4.10.24

Precisa-se: nova figura de estilo sobre o Orçamento do Estado

 


«Ainda faltam quase dois meses para a votação final do Orçamento do Estado e eu já estou farto do Orçamento do Estado. A culpa é tanto de quem negoceia o Orçamento do Estado como de quem comenta a negociação do Orçamento do Estado. Quem negoceia apresenta todos os dias as mesmas estrategiazinhas, habilidades tácticas, vitimizações; quem comenta recorre a toda a hora às mesmas metáforas para analisar as estrategiazinhas, as habilidades tácticas e as vitimizações. Quem negoceia está disponível para discutir com sentido de Estado, maturidade e responsabilidade, até porque sabe que a vontade do povo é evitar novas eleições, mas infelizmente esbarra na inflexibilidade de todos os outros.

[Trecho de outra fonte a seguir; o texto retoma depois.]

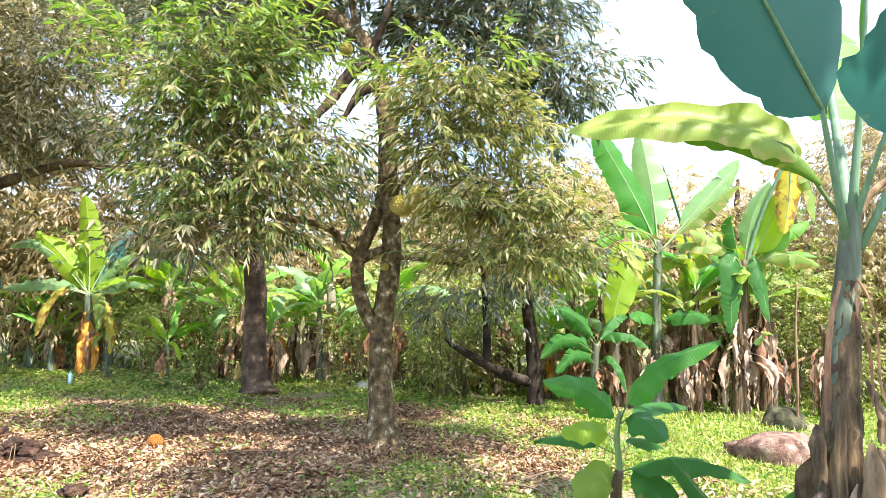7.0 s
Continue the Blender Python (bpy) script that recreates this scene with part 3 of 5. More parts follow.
# ---- trees ----
def main_durian():
    at = (-0.8, 8.2, 0.0)
    t = thing("durian_tree", at, "durian tree with a forked mottled trunk and drooping olive leaves", "tree", "durian trees")
    part("trunk", tube("trunk", moved([(-0.76, 8.16, -0.1, 0.31), (-0.78, 8.2, 0.08, 0.225), (-0.82, 8.3, 0.36, 0.158), (-0.86, 8.4, 1.0, 0.14), (-0.86, 8.45, 1.45, 0.137), (-0.79, 8.47, 2.0, 0.122), (-0.78, 8.5, 2.4, 0.12), (-0.82, 8.5, 3.0, 0.108), (-0.86, 8.5, 3.7, 0.10), (-0.75, 8.5, 4.4, 0.05), (-0.6, 8.5, 5.0, 0.02)], at), M["bark"], n=44, sides=16, rough=0.035, seed=2), t)
    limbs = [
        [(-0.9, 8.42, 1.25, 0.07), (-1.06, 8.38, 1.55, 0.09), (-1.17, 8.36, 1.9, 0.078), (-1.16, 8.36, 2.25, 0.085), (-1.03, 8.45, 2.6, 0.08), (-0.93, 8.58, 3.0, 0.08), (-0.92, 8.66, 3.5, 0.08), (-0.97, 8.7, 4.2, 0.10), (-1.25, 8.9, 5.15, 0.115), (-2.3, 9.2, 5.95, 0.095), (-3.1, 9.3, 6.7, 0.06)],
        [(-1.14, 8.38, 2.22, 0.07), (-1.32, 8.35, 2.33, 0.055), (-1.57, 8.2, 2.57, 0.05), (-2.25, 8.0, 2.68, 0.042), (-3.2, 7.9, 3.0, 0.02)],
        [(-0.84, 8.42, 2.25, 0.03), (-0.4, 8.3, 2.2, 0.026), (0.1, 8.2, 2.14, 0.02), (0.9, 8.0, 2.2, 0.008)],
        [(-1.18, 8.36, 2.16, 0.06), (-1.0, 8.33, 2.25, 0.062), (-0.82, 8.4, 2.34, 0.05)],
        [(-1.2, 8.75, 4.8, 0.06), (-1.0, 8.9, 5.5, 0.05), (-0.8, 9.0, 6.3, 0.04), (-0.5, 9.2, 7.2, 0.02)],
        [(-1.2, 8.75, 4.85, 0.085), (-1.45, 8.75, 4.62, 0.085), (-1.65, 8.65, 4.25, 0.07), (-1.95, 8.4, 3.8, 0.03)],
        [(-1.05, 8.62, 4.45, 0.08), (-1.25, 8.6, 4.36, 0.07), (-1.45, 8.55, 4.0, 0.03)],
        [(-0.82, 8.5, 3.0, 0.04), (-0.5, 8.3, 3.3, 0.03), (0.0, 8.1, 3.9, 0.012)],
        [(-1.33, 8.9, 5.2, 0.06), (-1.5, 9.2, 5.8, 0.05), (-1.6, 9.4, 6.8, 0.03)],
        [(-1.0, 9.0, 5.6, 0.05), (0.0, 9.2, 5.5, 0.035), (1.4, 9.3, 5.0, 0.012)],
    ]
    for k, pts in enumerate(limbs):
        part("limb", tube("limb", moved(pts, at), M["bark" if k not in (4, 5, 6) else "bark_dark"], n=20, sides=8, seed=10 + k), t)
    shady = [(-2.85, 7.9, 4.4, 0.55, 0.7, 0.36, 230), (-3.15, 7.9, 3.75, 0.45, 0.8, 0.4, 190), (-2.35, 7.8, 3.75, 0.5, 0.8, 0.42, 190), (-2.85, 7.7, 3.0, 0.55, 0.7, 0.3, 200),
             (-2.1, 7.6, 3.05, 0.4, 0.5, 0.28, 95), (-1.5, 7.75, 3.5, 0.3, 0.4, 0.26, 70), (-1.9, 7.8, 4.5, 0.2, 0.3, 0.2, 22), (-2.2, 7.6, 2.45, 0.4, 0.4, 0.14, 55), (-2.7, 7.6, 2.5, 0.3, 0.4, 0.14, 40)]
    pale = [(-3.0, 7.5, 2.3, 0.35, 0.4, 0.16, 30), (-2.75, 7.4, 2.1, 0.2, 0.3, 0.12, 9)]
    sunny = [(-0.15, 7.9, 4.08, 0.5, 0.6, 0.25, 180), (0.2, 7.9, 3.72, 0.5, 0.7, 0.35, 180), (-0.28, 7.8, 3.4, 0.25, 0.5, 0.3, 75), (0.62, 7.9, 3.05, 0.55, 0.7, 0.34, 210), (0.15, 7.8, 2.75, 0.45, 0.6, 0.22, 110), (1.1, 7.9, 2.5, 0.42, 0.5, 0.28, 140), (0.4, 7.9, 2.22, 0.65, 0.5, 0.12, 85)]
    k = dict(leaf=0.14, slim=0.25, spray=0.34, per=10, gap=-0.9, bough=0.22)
    # the right lobe's sunlight sits partly in this lighter leaf colour
    foliage("crown", M["durian_sun_tone"], M["twig"], t, moved(sunny, at), seed=24, **k)
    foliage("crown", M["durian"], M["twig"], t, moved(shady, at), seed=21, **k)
    foliage("crown", M["durian_bronze"], M["twig"], t, moved(pale, at), gap=-1.6, seed=26, leaf=0.16, slim=0.22, hang=0.6)
    shoots = [(-2.75, 7.5, 4.9, 0.5, 0.4, 0.15, 50), (-3.4, 7.4, 4.3, 0.4, 0.4, 0.3, 50), (-2.4, 7.3, 4.3, 0.6, 0.4, 0.35, 40), (-1.85, 7.5, 4.65, 0.25, 0.3, 0.2, 20), (-0.1, 7.3, 4.4, 0.6, 0.4, 0.2, 30)]
    foliage("crown", M["shoot"], M["twig"], t, moved(shoots, at), droop=-0.2, gap=-1.6, seed=23, hang=0.3)
    high = [(-0.4, 9.6, 6.8, 2.0, 1.4, 0.8, 1000), (1.45, 9.3, 4.95, 0.55, 0.7, 0.45, 210), (1.15, 9.3, 4.35, 0.3, 0.5, 0.25, 80), (0.7, 9.4, 5.9, 0.9, 0.9, 0.5, 300), (-3.0, 9.6, 6.7, 1.6, 1.3, 0.8, 800), (0.25, 9.4, 5.1, 0.55, 0.6, 0.4, 240), (-0.35, 9.4, 5.6, 0.5, 0.6, 0.4, 190), (-5.6, 9.8, 6.9, 1.4, 1.2, 0.7, 400), (-2.7, 9.4, 5.7, 0.5, 0.6, 0.3, 150), (-3.6, 9.6, 5.6, 0.7, 0.7, 0.4, 200)]
    foliage("crown", M["durian_deep"], M["twig"], t, moved(high, at), leaf=0.16, slim=0.27, gap=-0.55, seed=22)


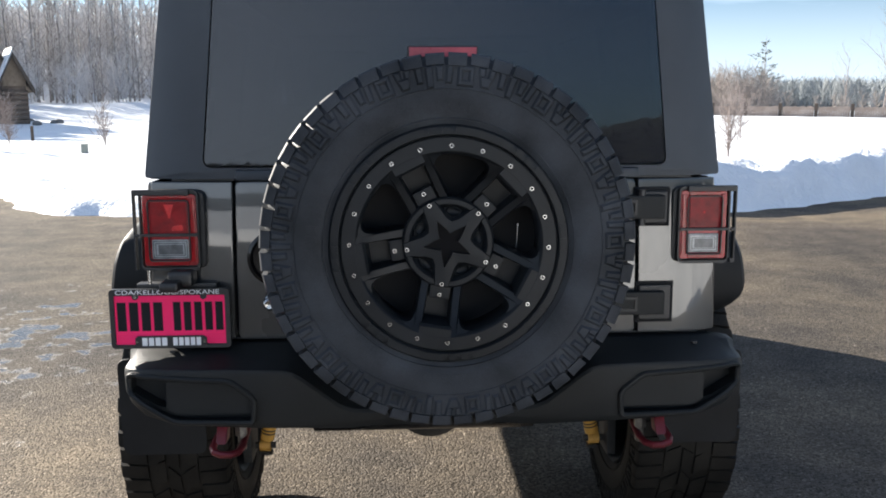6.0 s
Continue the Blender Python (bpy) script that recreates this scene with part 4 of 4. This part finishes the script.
def underside():
    ax = part("rear_axle", rod(bmesh.new(), (-0.70, AXLE_Y, AXLE_Z), (0.70, AXLE_Y, AXLE_Z), 0.042, n=20), M_CHASSIS, car)
    bm = bmesh.new()
    bmesh.ops.create_uvsphere(bm, u_segments=28, v_segments=18, radius=1, matrix=Matrix.Translation((0.0, AXLE_Y - 0.02, AXLE_Z - 0.0)) @ Matrix.Diagonal((0.155, 0.15, 0.135, 1)))
    part("differential", bm, M_CHASSIS, ax, "dark differential housing")
    for s in (-1, 1):
        part("axle_bell", rod(bmesh.new(), (s * 0.30, AXLE_Y, AXLE_Z), (s * 0.05, AXLE_Y - 0.02, AXLE_Z - 0.005), 0.046, 0.112, 24), M_CHASSIS, ax)
    part("differential_cover", lathe(bmesh.new(), [(0.125, -0.10), (0.125, -0.12), (0.095, -0.15), (0.05, -0.165), (0.001, -0.165)], 28, False), M_CHASSIS, ax).matrix_local = pose(0, AXLE_Y, AXLE_Z)
    for s in (-1, 1):
        part("frame_rail", box(bmesh.new(), s * 0.40, s * 0.48, 0.04, 4.1, 0.60, 0.695, 0.01), M_CHASSIS, car)
        sh = part("shock_absorber", rod(bmesh.new(), (s * 0.557, 0.52, 0.297), (s * 0.505, 0.50, 0.52), 0.024, n=20), M_YELLOW, car, "yellow shock absorber")
        part("shock_upper", rod(bmesh.new(), (s * 0.505, 0.50, 0.522), (s * 0.49, 0.49, 0.68), 0.031, n=20), M_YELLOW, sh)
        part("shock_eye", rod(bmesh.new(), (s * 0.562 - 0.018, 0.52, 0.273), (s * 0.562 + 0.018, 0.52, 0.273), 0.022, n=16), M_YELLOW, sh)
        for q in (0.10, 0.15):
            c = Vector((s * 0.557, 0.52, 0.297)).lerp(Vector((s * 0.505, 0.50, 0.52)), q)
            part("shock_band", rod(bmesh.new(), c, c + Vector((-s * 0.0011, -0.0004, 0.005)), 0.0246, n=20), M_TRIM, sh)
        part("shock_boot", rod(bmesh.new(), (s * 0.563, 0.52, 0.246), (s * 0.5615, 0.52, 0.257), 0.025, n=16), M_TRIM, sh)
        part("shock_bolt", rod(bmesh.new(), (s * 0.562 - 0.034, 0.52, 0.273), (s * 0.562 + 0.034, 0.52, 0.273), 0.012, n=8), M_CHASSIS, sh)
        part("axle_bracket", box(bmesh.new(), s * 0.60, s * 0.63, 0.47, 0.60, 0.23, 0.44, 0.006), M_CHASSIS, ax)
        part("coil_spring", tube(bmesh.new(), [(s * 0.44 + 0.055 * math.cos(a), AXLE_Y + 0.055 * math.sin(a), 0.50 + 0.18 * a / (10 * math.pi)) for a in np.linspace(0, 10 * math.pi, 60)], 0.008, 6), M_CHASSIS, car)
        part("trailing_arm", rod(bmesh.new(), (s * 0.42, AXLE_Y + 0.06, 0.44), (s * 0.45, 1.4, 0.54), 0.025), M_CHASSIS, car)
        part("anti_roll_link", rod(bmesh.new(), (s * 0.60, 0.45, 0.44), (s * 0.56, 0.42, 0.62), 0.008), M_STEEL, car)
    bm = bmesh.new()
    rod(bm, (-0.365, 0.15, 0.548), (0.30, 0.15, 0.548), 0.082, n=28)
    bmesh.ops.bevel(bm, geom=[e for e in bm.edges if len(e.link_faces) == 2 and e.calc_face_angle() > 0.8], offset=0.012, segments=2, affect="EDGES")
    part("muffler", bm, M_MUFFLER, car, "dull steel muffler lying crosswise")
    part("tail_pipe", tube(bmesh.new(), [(0.24, 0.18, 0.56), (0.34, 0.16, 0.55), (0.40, 0.12, 0.60), (0.41, 0.06, 0.63)], 0.028, 12), M_CHASSIS, car)
    part("skid_plate", prism(bmesh.new(), [(1.2, 0.58), (1.3, 0.50), (2.4, 0.50), (2.5, 0.58)], -0.30, 0.30, "x"), M_CHASSIS, car)
    part("drive_shaft", rod(bmesh.new(), (0, AXLE_Y + 0.12, 0.46), (0, 1.7, 0.55), 0.035), M_CHASSIS, car)
    part("engine_tray", box(bmesh.new(), -0.66, 0.66, 2.91, 4.05, 0.53, 0.89, 0.02), M_CHASSIS, car)
    part("front_axle", rod(bmesh.new(), (-0.70, AXLE_Y + WHEELBASE, AXLE_Z), (0.70, AXLE_Y + WHEELBASE, AXLE_Z), 0.042), M_CHASSIS, car)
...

Quem comenta vê nas negociações uma telenovela com demasiados episódios, um casamento disfuncional, um jogo de póquer, e um daqueles filmes em que dois pilotos conduzem o seu carro na direcção um do outro para ver qual deles resiste mais tempo a dar uma guinada no volante. Fala-se muito da nossa pobreza económica mas raramente se refere a nossa pobreza estilística. As figuras de estilo ajudam a compreender a realidade, mas estas metáforas recorrentes não têm contribuído para ficarmos a perceber melhor o Orçamento do Estado. Talvez também não ajude o facto de o Orçamento do Estado ainda não ter sido apresentado. Tendo em conta que ainda falta quase uma semana para a sua apresentação, e uma vez que estamos em Portugal, o mais provável é que o Orçamento ainda não exista, sequer. Tenho esperança, por isso, de que as divergências se atenuem. É natural que as pessoas discordem umas das outras a propósito de coisas que não existem — como a história das guerras religiosas demonstra. Mas quando o Orçamento existir é possível que a discórdia esmoreça. Aliás, há um ponto no qual toda a gente parece estar de acordo. Quem será o maior beneficiário do Orçamento do Estado? Os jovens? Os reformados? As empresas? A resposta certa é, evidentemente, o Chega. Se PS e PSD se entenderem, ganha o Chega, que passa a ser o grande partido da oposição. Se PS e PSD não se entenderem, ganha o Chega, que passa a ter o poder de condicionar o Governo. Dos jogos do campeonato do mundo de futebol costuma dizer-se que são onze para cada lado e no fim ganha a Alemanha. No Orçamento do Estado é parecido: cada lado apresenta números e no fim ganha quem aprecia os anos 30 da Alemanha.»